* [DATA SHOWN]:
══════════════════════════════
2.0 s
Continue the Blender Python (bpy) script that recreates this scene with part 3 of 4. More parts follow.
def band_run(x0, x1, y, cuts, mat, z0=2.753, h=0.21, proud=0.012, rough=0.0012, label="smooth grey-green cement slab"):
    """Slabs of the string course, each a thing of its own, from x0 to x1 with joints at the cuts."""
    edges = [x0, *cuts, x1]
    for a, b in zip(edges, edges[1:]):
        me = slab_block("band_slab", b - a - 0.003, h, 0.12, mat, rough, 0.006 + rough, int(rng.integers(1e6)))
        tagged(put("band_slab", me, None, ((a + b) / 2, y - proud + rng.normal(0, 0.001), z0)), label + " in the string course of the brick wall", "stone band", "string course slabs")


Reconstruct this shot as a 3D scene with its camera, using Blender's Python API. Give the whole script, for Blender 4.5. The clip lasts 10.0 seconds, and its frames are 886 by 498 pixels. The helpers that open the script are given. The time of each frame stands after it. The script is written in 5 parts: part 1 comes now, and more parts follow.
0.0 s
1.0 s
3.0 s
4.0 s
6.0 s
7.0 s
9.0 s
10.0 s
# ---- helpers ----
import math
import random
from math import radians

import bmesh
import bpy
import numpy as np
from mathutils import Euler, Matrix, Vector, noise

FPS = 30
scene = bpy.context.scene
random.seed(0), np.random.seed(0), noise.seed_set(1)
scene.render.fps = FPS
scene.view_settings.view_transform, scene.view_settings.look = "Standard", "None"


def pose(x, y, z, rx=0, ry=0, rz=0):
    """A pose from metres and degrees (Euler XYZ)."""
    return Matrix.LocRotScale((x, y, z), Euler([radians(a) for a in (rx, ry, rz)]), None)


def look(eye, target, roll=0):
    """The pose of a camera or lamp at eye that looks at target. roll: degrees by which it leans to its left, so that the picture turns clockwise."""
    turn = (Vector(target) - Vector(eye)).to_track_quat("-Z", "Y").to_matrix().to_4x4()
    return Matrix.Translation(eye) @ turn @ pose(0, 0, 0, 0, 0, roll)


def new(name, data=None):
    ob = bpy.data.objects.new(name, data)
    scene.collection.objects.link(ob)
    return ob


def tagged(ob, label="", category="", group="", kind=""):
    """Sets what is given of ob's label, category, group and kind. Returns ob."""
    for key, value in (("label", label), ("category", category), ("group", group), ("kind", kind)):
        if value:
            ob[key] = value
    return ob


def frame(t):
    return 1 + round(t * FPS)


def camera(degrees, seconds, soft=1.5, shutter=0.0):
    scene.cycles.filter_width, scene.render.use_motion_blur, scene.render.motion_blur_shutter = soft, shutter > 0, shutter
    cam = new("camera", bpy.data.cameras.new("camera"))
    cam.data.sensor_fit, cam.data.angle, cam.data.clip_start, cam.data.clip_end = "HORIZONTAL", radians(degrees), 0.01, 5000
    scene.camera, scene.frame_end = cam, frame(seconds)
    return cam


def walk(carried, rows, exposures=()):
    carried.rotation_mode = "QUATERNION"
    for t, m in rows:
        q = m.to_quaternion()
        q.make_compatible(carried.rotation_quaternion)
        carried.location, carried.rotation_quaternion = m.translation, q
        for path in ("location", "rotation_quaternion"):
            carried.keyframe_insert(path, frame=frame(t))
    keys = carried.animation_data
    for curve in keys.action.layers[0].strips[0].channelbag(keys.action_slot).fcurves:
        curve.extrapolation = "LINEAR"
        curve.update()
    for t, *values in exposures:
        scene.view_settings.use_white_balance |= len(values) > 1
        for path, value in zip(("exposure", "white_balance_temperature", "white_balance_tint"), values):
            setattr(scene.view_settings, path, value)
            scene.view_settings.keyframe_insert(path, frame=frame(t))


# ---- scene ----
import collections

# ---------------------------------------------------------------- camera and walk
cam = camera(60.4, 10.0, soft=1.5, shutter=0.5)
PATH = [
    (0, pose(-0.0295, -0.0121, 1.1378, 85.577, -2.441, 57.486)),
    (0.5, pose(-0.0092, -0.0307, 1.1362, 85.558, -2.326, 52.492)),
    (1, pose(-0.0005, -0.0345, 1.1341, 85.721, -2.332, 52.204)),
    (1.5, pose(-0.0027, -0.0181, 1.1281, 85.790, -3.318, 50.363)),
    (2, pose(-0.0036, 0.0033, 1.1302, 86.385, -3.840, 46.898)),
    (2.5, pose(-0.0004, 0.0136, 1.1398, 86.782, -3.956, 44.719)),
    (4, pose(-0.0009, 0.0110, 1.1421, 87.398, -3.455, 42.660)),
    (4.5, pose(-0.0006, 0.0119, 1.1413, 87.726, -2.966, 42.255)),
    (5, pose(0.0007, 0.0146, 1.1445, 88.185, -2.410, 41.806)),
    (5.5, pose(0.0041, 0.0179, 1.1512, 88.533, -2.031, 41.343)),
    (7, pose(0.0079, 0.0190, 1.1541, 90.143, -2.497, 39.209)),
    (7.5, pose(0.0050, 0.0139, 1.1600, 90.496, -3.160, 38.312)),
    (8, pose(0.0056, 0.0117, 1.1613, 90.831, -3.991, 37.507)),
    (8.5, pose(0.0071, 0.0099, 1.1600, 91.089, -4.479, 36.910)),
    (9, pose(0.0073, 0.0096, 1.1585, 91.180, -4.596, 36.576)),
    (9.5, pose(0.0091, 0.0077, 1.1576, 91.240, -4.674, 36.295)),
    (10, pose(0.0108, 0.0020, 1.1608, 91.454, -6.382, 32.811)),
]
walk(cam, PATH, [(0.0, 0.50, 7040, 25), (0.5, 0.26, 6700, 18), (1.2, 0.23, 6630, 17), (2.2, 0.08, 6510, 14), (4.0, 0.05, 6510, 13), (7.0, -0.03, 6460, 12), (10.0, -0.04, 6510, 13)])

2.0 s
══════════════════════════════
Would you write down every record again, exactly?

* [TASK RESPONSE]:
2.0 s
Continue the Blender Python (bpy) script that recreates this scene with part 3 of 4. More parts follow.
def band_run(x0, x1, y, cuts, mat, z0=2.753, h=0.21, proud=0.012, rough=0.0012, label="smooth grey-green cement slab"):
    """Slabs of the string course, each a thing of its own, from x0 to x1 with joints at the cuts."""
    edges = [x0, *cuts, x1]
    for a, b in zip(edges, edges[1:]):
        me = slab_block("band_slab", b - a - 0.003, h, 0.12, mat, rough, 0.006 + rough, int(rng.integers(1e6)))
        tagged(put("band_slab", me, None, ((a + b) / 2, y - proud + rng.normal(0, 0.001), z0)), label + " in the string course of the brick wall", "stone band", "string course slabs")


Reconstruct this shot as a 3D scene with its camera, using Blender's Python API. Give the whole script, for Blender 4.5. The clip lasts 10.0 seconds, and its frames are 886 by 498 pixels. The helpers that open the script are given. The time of each frame stands after it. The script is written in 5 parts: part 1 comes now, and more parts follow.
0.0 s
1.0 s
3.0 s
4.0 s
6.0 s
7.0 s
9.0 s
10.0 s
# ---- helpers ----
import math
import random
from math import radians

import bmesh
import bpy
import numpy as np
from mathutils import Euler, Matrix, Vector, noise

FPS = 30
scene = bpy.context.scene
random.seed(0), np.random.seed(0), noise.seed_set(1)
scene.render.fps = FPS
scene.view_settings.view_transform, scene.view_settings.look = "Standard", "None"


def pose(x, y, z, rx=0, ry=0, rz=0):
    """A pose from metres and degrees (Euler XYZ)."""
    return Matrix.LocRotScale((x, y, z), Euler([radians(a) for a in (rx, ry, rz)]), None)


def look(eye, target, roll=0):
    """The pose of a camera or lamp at eye that looks at target. roll: degrees by which it leans to its left, so that the picture turns clockwise."""
    turn = (Vector(target) - Vector(eye)).to_track_quat("-Z", "Y").to_matrix().to_4x4()
    return Matrix.Translation(eye) @ turn @ pose(0, 0, 0, 0, 0, roll)


def new(name, data=None):
    ob = bpy.data.objects.new(name, data)
    scene.collection.objects.link(ob)
    return ob


def tagged(ob, label="", category="", group="", kind=""):
    """Sets what is given of ob's label, category, group and kind. Returns ob."""
    for key, value in (("label", label), ("category", category), ("group", group), ("kind", kind)):
        if value:
            ob[key] = value
    return ob


def frame(t):
    return 1 + round(t * FPS)


def camera(degrees, seconds, soft=1.5, shutter=0.0):
    scene.cycles.filter_width, scene.render.use_motion_blur, scene.render.motion_blur_shutter = soft, shutter > 0, shutter
    cam = new("camera", bpy.data.cameras.new("camera"))
    cam.data.sensor_fit, cam.data.angle, cam.data.clip_start, cam.data.clip_end = "HORIZONTAL", radians(degrees), 0.01, 5000
    scene.camera, scene.frame_end = cam, frame(seconds)
    return cam


def walk(carried, rows, exposures=()):
    carried.rotation_mode = "QUATERNION"
    for t, m in rows:
        q = m.to_quaternion()
        q.make_compatible(carried.rotation_quaternion)
        carried.location, carried.rotation_quaternion = m.translation, q
        for path in ("location", "rotation_quaternion"):
            carried.keyframe_insert(path, frame=frame(t))
    keys = carried.animation_data
    for curve in keys.action.layers[0].strips[0].channelbag(keys.action_slot).fcurves:
        curve.extrapolation = "LINEAR"
        curve.update()
    for t, *values in exposures:
        scene.view_settings.use_white_balance |= len(values) > 1
        for path, value in zip(("exposure", "white_balance_temperature", "white_balance_tint"), values):
            setattr(scene.view_settings, path, value)
            scene.view_settings.keyframe_insert(path, frame=frame(t))


# ---- scene ----
import collections

# ---------------------------------------------------------------- camera and walk
cam = camera(60.4, 10.0, soft=1.5, shutter=0.5)
PATH = [
    (0, pose(-0.0295, -0.0121, 1.1378, 85.577, -2.441, 57.486)),
    (0.5, pose(-0.0092, -0.0307, 1.1362, 85.558, -2.326, 52.492)),
    (1, pose(-0.0005, -0.0345, 1.1341, 85.721, -2.332, 52.204)),
    (1.5, pose(-0.0027, -0.0181, 1.1281, 85.790, -3.318, 50.363)),
    (2, pose(-0.0036, 0.0033, 1.1302, 86.385, -3.840, 46.898)),
    (2.5, pose(-0.0004, 0.0136, 1.1398, 86.782, -3.956, 44.719)),
    (4, pose(-0.0009, 0.0110, 1.1421, 87.398, -3.455, 42.660)),
    (4.5, pose(-0.0006, 0.0119, 1.1413, 87.726, -2.966, 42.255)),
    (5, pose(0.0007, 0.0146, 1.1445, 88.185, -2.410, 41.806)),
    (5.5, pose(0.0041, 0.0179, 1.1512, 88.533, -2.031, 41.343)),
    (7, pose(0.0079, 0.0190, 1.1541, 90.143, -2.497, 39.209)),
    (7.5, pose(0.0050, 0.0139, 1.1600, 90.496, -3.160, 38.312)),
    (8, pose(0.0056, 0.0117, 1.1613, 90.831, -3.991, 37.507)),
    (8.5, pose(0.0071, 0.0099, 1.1600, 91.089, -4.479, 36.910)),
    (9, pose(0.0073, 0.0096, 1.1585, 91.180, -4.596, 36.576)),
    (9.5, pose(0.0091, 0.0077, 1.1576, 91.240, -4.674, 36.295)),
    (10, pose(0.0108, 0.0020, 1.1608, 91.454, -6.382, 32.811)),
]
walk(cam, PATH, [(0.0, 0.50, 7040, 25), (0.5, 0.26, 6700, 18), (1.2, 0.23, 6630, 17), (2.2, 0.08, 6510, 14), (4.0, 0.05, 6510, 13), (7.0, -0.03, 6460, 12), (10.0, -0.04, 6510, 13)])

2.0 s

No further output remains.